A new program in Wisconsin focuses on helping veterans and first responders cope with invisible wounds including post-traumatic stress disorder, traumatic brain injury, and other mental health challenges.
Compared to civilians, veterans are 15 times more likely to have PTSD according to the National Alliance on Mental Illness.
Dr. Greg Burek, a psychiatrist and medical director of the Building Resilience through Action in Veterans and First Responders Program at Froedtert and the Medical College of Wisconsin, knows how difficult it is to transition from military service to civilian life.
"I felt the not being understood feeling like you don't belong in the military circle anymore, but you don't belong in the civilian either. So hard to connect," Dr. Burek explained.
Burek served with the United States Marine Corps.
"I was 17 when I enlisted. I left for boot camp a week after my 18th birthday," Burek said.
Over 4.5 years, Burek worked his way up to sergeant and deployed to Iraq in 2003.
The Wisconsin Institute of Neuroscience will host the BRAVE program. The institute is a collaborative including the Froedtert Hospital, Medical College of Wisconsin, Children's Wisconsin, and the VA Medical Center.
This coordinated effort is the first of its kind in the Midwest and is funded by the non-profit Avalon Action Alliance.
"The scale of the problem is enormous. Veterans and first responders are facing a global health crisis when it comes to brain health," said Greg Frey, vice president of operations at Avalon Action Alliance.
"We'll provide multidisciplinary evaluation of veterans, and first responders affected by traumatic brain injury and then provide an intensive treatment program," said the executive director of the BRAVE program Dr. Michael McCrea.
"This program is intended simply to restore these individuals back to the best form of themselves and we're confident we'll do that."

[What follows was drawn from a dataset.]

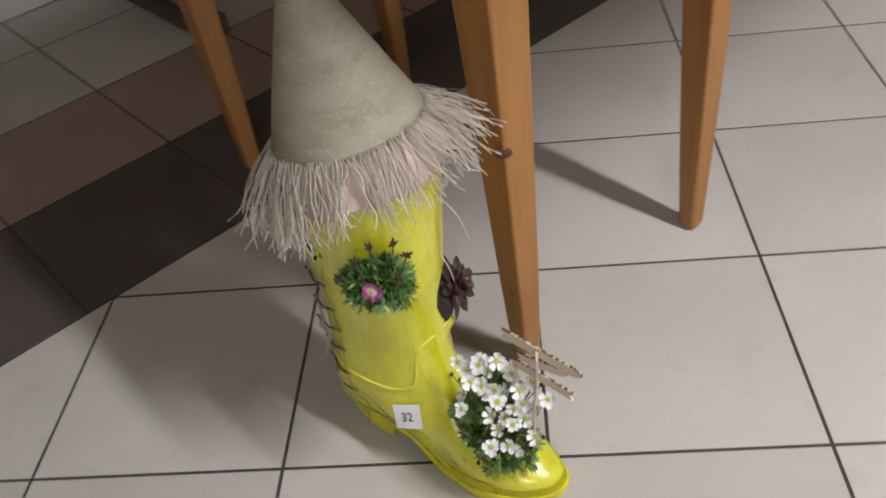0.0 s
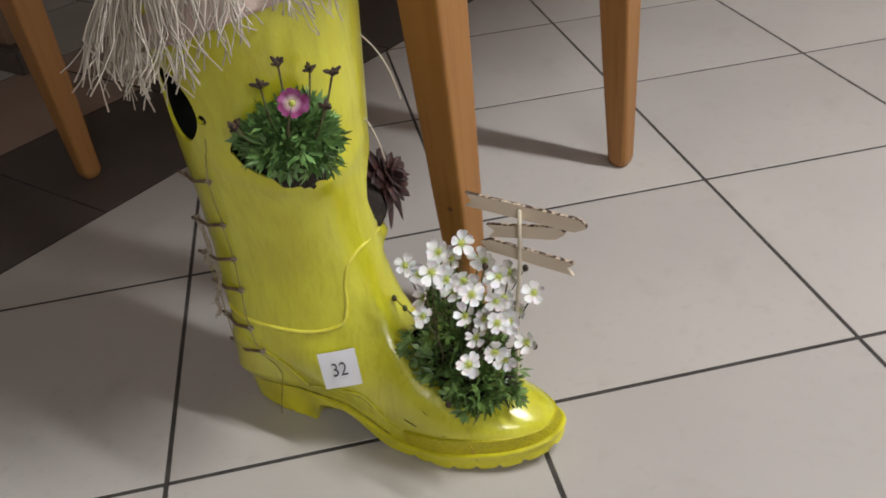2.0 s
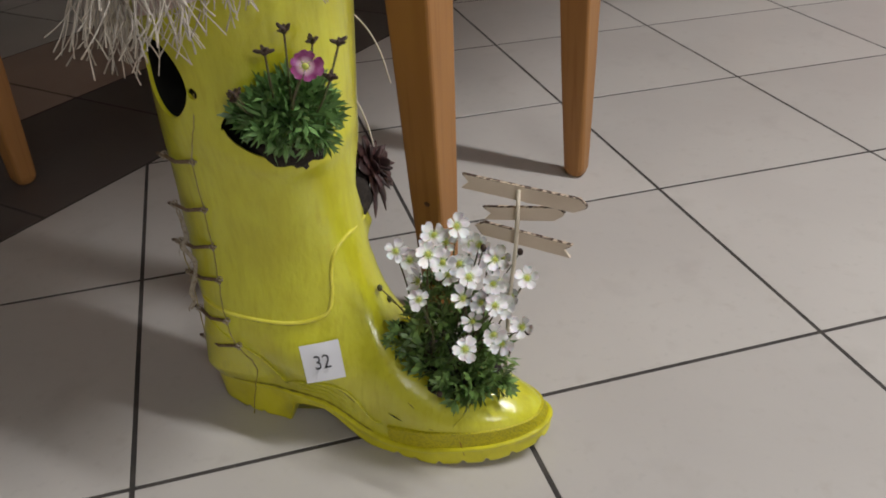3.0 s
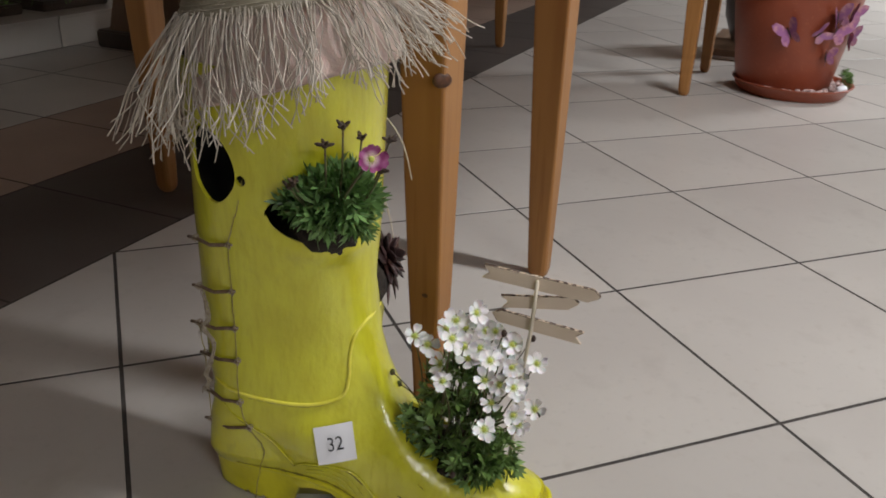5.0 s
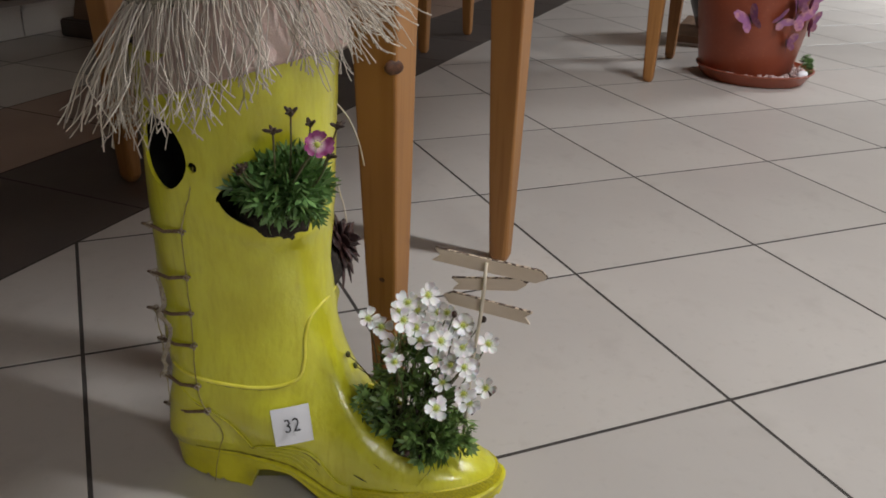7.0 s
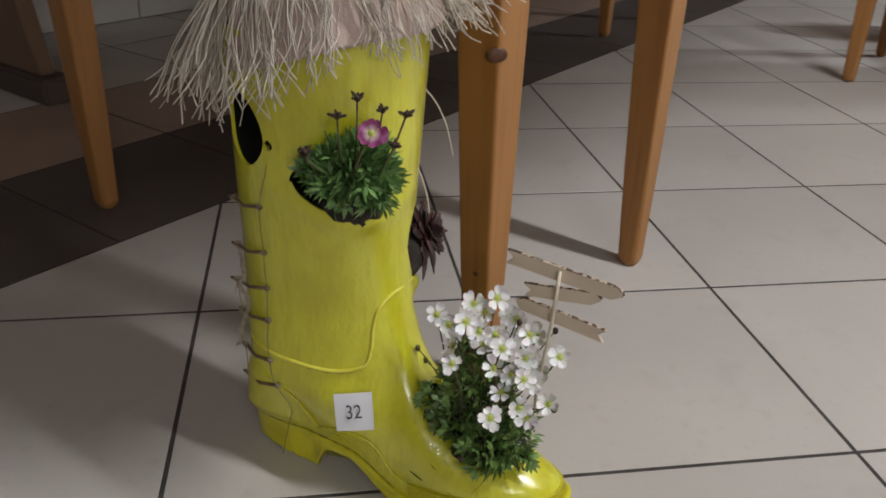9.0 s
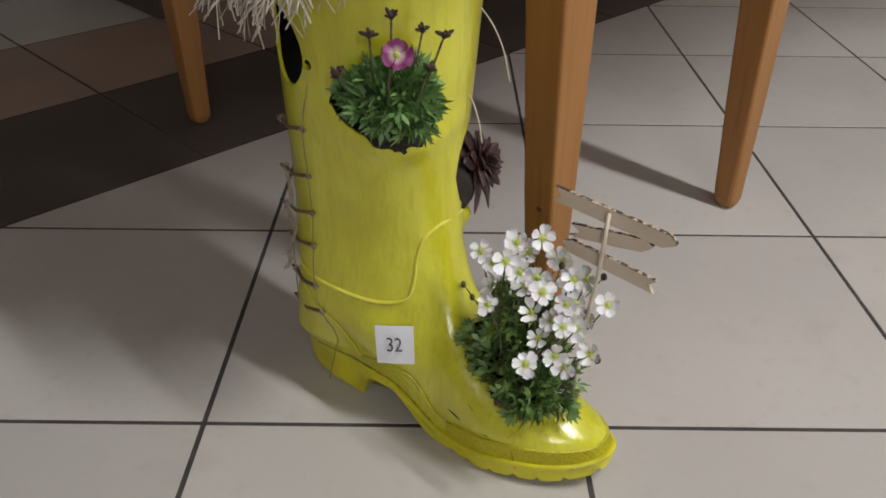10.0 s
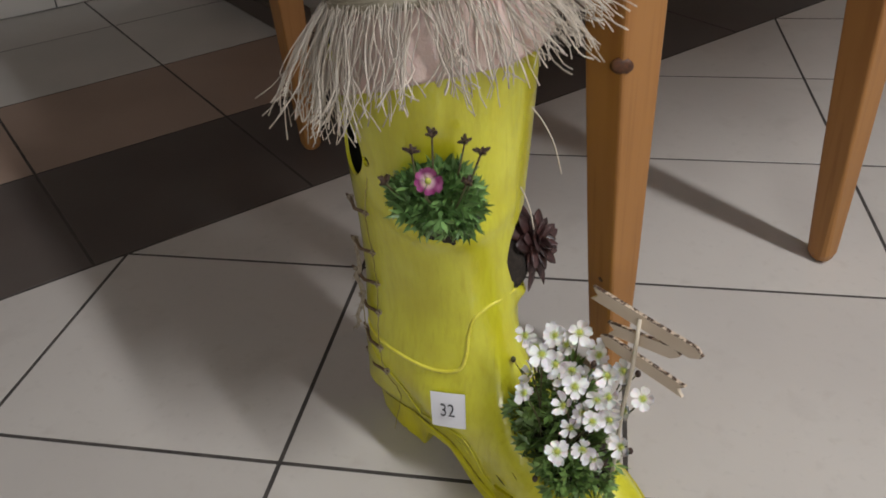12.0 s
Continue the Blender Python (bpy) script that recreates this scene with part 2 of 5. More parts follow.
M_FLW_RED = mat("red_yellow_blossom", (0.45, 0.06, 0.03, 1), 0.6, [(50, (0.60, 0.40, 0.05, 1), 0.48, 0.6)], island=True, random_amount=0.3)
M_LOUVRE = mat("dark_lamp_shade", (0.05, 0.05, 0.05, 1), 0.6, [(20, (0.07, 0.07, 0.07, 1), 0.42, 0.7)])


# ---------------------------------------------------------------- helpers
def mesh_ob(name, verts, faces, material, parent=None, label="", smooth=True, m=None):
    me = bpy.data.meshes.new(name)
    me.from_pydata([tuple(v) for v in verts], [], faces)
    me.materials.append(material)
    if smooth:
        me.polygons.foreach_set("use_smooth", [True] * len(me.polygons))
    ob = new(name, me)
    if parent is not None:
        ob.parent = parent
    if m is not None:
        ob.matrix_local = m
    if label:
        ob["label"] = label
    return ob


def part(name, bm, material, parent, label="", smooth=True, m=None):
    bmesh.ops.recalc_face_normals(bm, faces=bm.faces[:])
    me = bpy.data.meshes.new(name)
    bm.to_mesh(me)
    bm.free()
    me.materials.append(material)
    if smooth:
        me.polygons.foreach_set("use_smooth", [True] * len(me.polygons))
    ob = new(name, me)
    if parent is not None:
        ob.parent = parent
    if m is not None:
        ob.matrix_local = m
    if label:
        ob["label"] = label
    return ob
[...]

The structure is designed to eliminate barriers to care and streamline the process.
"When the veteran gets out some of these situations where you have to repeat yourself. You have to introduce yourself and tell your story to every new clinician can be triggering and can make you feel like you're back in that spot," Burek said.
Organizers expect to start seeing patients early next year.
"So many of our vets go through physical and mental-emotional injuries and we tend to try and suppress them. Try and stay on mission. This is a way of healing some of those wounds."